***** Source excerpt *****
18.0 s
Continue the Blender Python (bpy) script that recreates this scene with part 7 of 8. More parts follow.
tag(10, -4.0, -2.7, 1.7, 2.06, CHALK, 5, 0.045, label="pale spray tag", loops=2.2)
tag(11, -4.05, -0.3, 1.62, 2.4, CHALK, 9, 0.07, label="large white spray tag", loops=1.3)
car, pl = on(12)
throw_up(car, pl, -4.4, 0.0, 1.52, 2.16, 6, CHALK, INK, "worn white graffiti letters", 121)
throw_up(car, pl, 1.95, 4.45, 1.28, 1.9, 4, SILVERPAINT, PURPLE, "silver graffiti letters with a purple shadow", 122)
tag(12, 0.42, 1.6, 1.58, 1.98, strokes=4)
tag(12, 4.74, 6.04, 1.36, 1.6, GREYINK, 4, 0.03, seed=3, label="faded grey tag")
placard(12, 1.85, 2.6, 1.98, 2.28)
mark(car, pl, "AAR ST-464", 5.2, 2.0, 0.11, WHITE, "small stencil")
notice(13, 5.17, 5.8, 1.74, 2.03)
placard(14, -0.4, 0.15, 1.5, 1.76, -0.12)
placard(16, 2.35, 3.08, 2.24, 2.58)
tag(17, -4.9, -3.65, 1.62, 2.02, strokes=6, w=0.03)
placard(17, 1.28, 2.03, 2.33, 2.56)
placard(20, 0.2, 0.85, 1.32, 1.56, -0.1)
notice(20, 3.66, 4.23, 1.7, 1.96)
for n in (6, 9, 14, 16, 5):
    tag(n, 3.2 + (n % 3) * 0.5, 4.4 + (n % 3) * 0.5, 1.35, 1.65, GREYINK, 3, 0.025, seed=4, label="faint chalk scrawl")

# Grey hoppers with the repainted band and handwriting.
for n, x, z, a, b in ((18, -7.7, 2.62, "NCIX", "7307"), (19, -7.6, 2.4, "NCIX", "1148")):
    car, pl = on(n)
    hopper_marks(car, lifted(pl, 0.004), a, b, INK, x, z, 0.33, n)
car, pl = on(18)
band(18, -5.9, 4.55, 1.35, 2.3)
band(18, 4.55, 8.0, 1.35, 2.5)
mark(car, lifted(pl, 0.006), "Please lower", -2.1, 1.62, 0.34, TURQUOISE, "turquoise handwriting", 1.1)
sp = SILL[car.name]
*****
◆ **Exercise instructions**
Word for word, write out the data.

◆ **Task response**
18.0 s
Continue the Blender Python (bpy) script that recreates this scene with part 7 of 8. More parts follow.
tag(10, -4.0, -2.7, 1.7, 2.06, CHALK, 5, 0.045, label="pale spray tag", loops=2.2)
tag(11, -4.05, -0.3, 1.62, 2.4, CHALK, 9, 0.07, label="large white spray tag", loops=1.3)
car, pl = on(12)
throw_up(car, pl, -4.4, 0.0, 1.52, 2.16, 6, CHALK, INK, "worn white graffiti letters", 121)
throw_up(car, pl, 1.95, 4.45, 1.28, 1.9, 4, SILVERPAINT, PURPLE, "silver graffiti letters with a purple shadow", 122)
tag(12, 0.42, 1.6, 1.58, 1.98, strokes=4)
tag(12, 4.74, 6.04, 1.36, 1.6, GREYINK, 4, 0.03, seed=3, label="faded grey tag")
placard(12, 1.85, 2.6, 1.98, 2.28)
mark(car, pl, "AAR ST-464", 5.2, 2.0, 0.11, WHITE, "small stencil")
notice(13, 5.17, 5.8, 1.74, 2.03)
placard(14, -0.4, 0.15, 1.5, 1.76, -0.12)
placard(16, 2.35, 3.08, 2.24, 2.58)
tag(17, -4.9, -3.65, 1.62, 2.02, strokes=6, w=0.03)
placard(17, 1.28, 2.03, 2.33, 2.56)
placard(20, 0.2, 0.85, 1.32, 1.56, -0.1)
notice(20, 3.66, 4.23, 1.7, 1.96)
for n in (6, 9, 14, 16, 5):
    tag(n, 3.2 + (n % 3) * 0.5, 4.4 + (n % 3) * 0.5, 1.35, 1.65, GREYINK, 3, 0.025, seed=4, label="faint chalk scrawl")

# Grey hoppers with the repainted band and handwriting.
for n, x, z, a, b in ((18, -7.7, 2.62, "NCIX", "7307"), (19, -7.6, 2.4, "NCIX", "1148")):
    car, pl = on(n)
    hopper_marks(car, lifted(pl, 0.004), a, b, INK, x, z, 0.33, n)
car, pl = on(18)
band(18, -5.9, 4.55, 1.35, 2.3)
band(18, 4.55, 8.0, 1.35, 2.5)
mark(car, lifted(pl, 0.006), "Please lower", -2.1, 1.62, 0.34, TURQUOISE, "turquoise handwriting", 1.1)
sp = SILL[car.name]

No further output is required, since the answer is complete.